> EXERCISE GOAL: Reproduce the data exactly and drop any pictures it holds.

> RAW DATA:
_ _ _ _ _

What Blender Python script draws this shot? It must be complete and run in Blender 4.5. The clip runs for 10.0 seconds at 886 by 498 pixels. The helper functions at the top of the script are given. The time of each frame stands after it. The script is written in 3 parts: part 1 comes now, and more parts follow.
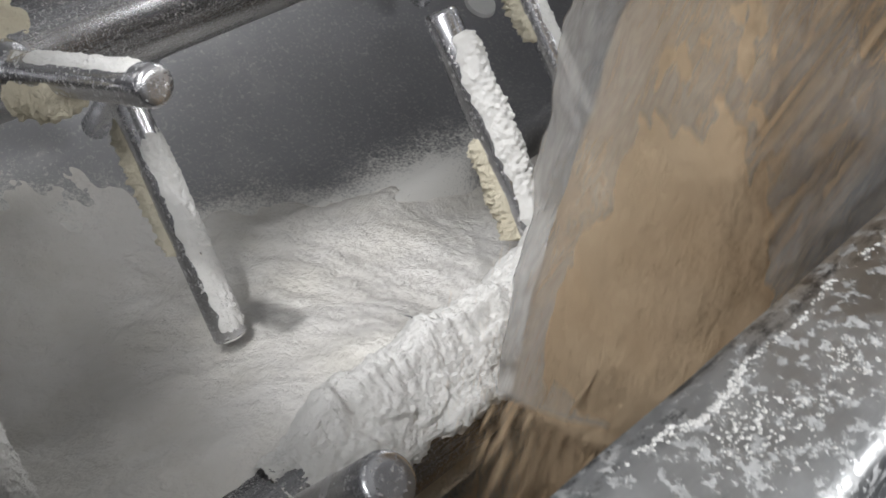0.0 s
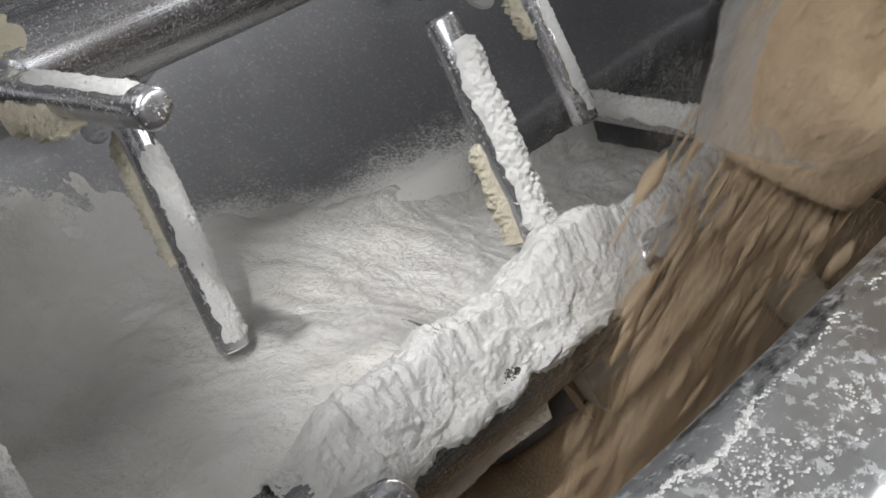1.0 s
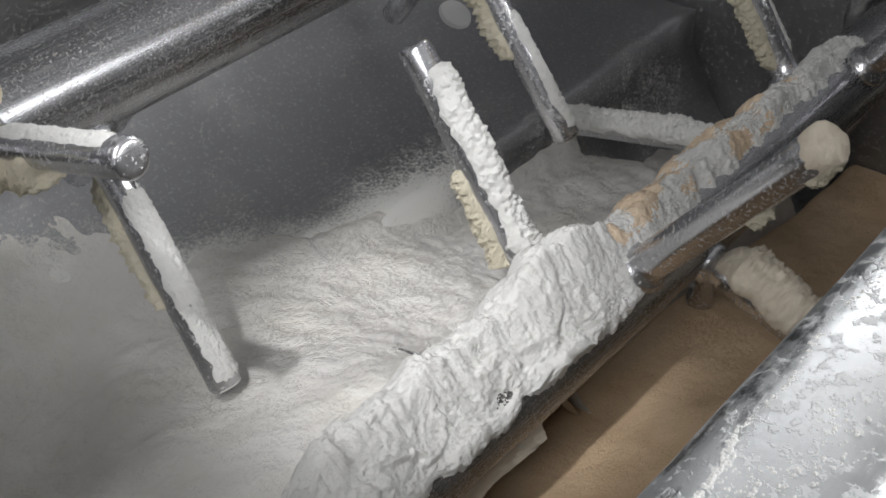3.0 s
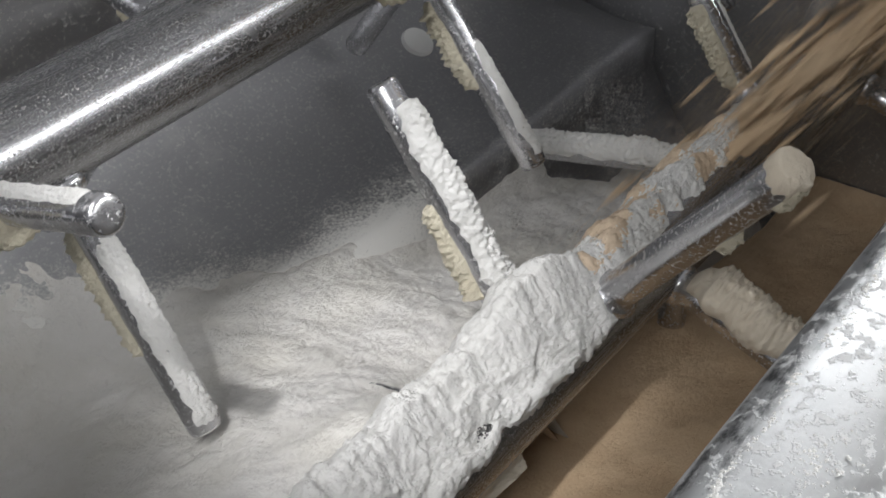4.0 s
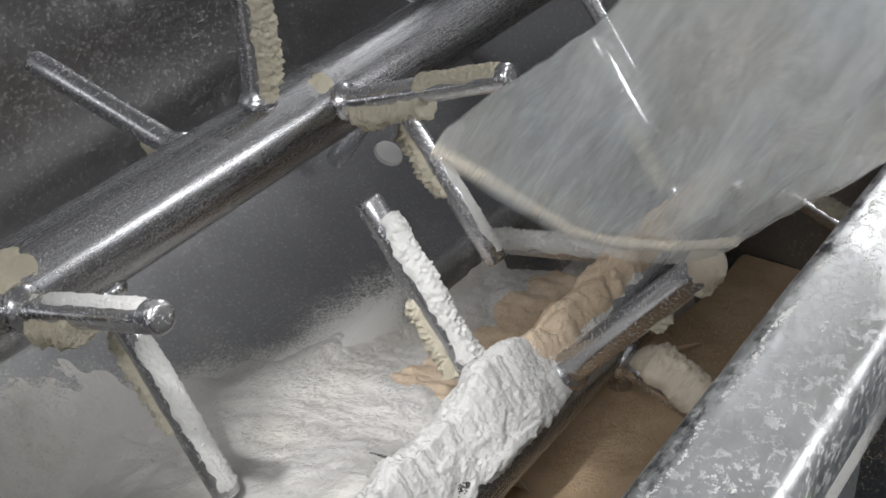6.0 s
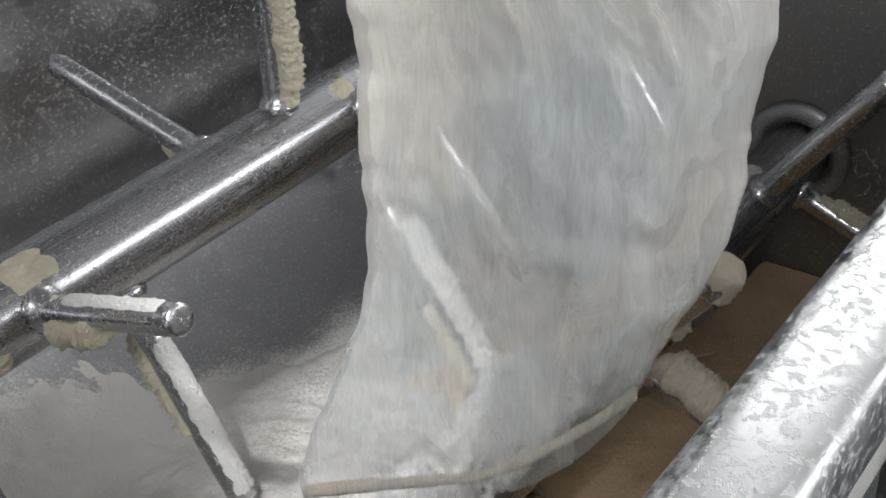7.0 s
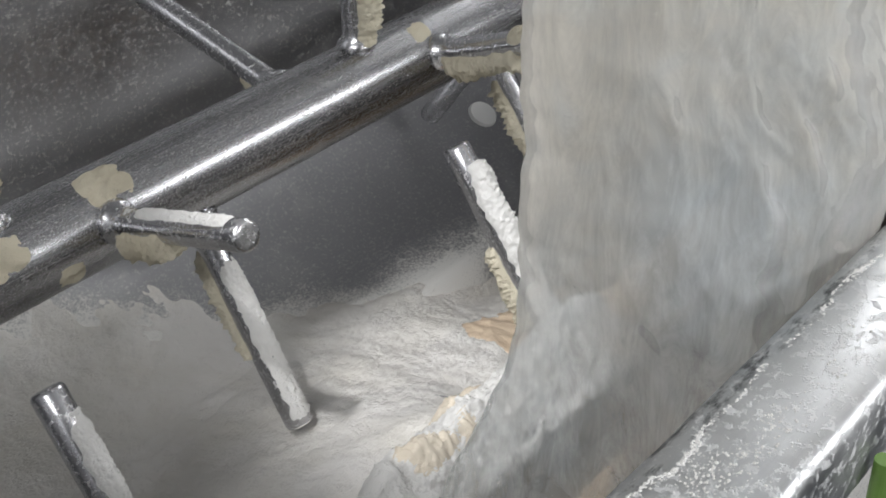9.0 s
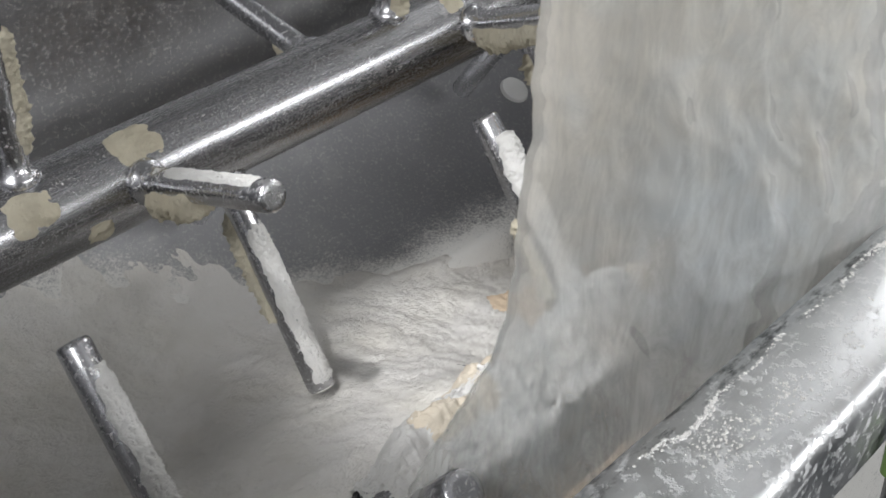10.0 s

_ _ _ _ _

> FINISHED EXERCISE:
What Blender Python script draws this shot? It must be complete and run in Blender 4.5. The clip runs for 10.0 seconds at 886 by 498 pixels. The helper functions at the top of the script are given. The time of each frame stands after it. The script is written in 3 parts: part 1 comes now, and more parts follow.
0.0 s
1.0 s
3.0 s
4.0 s
6.0 s
7.0 s
9.0 s
10.0 s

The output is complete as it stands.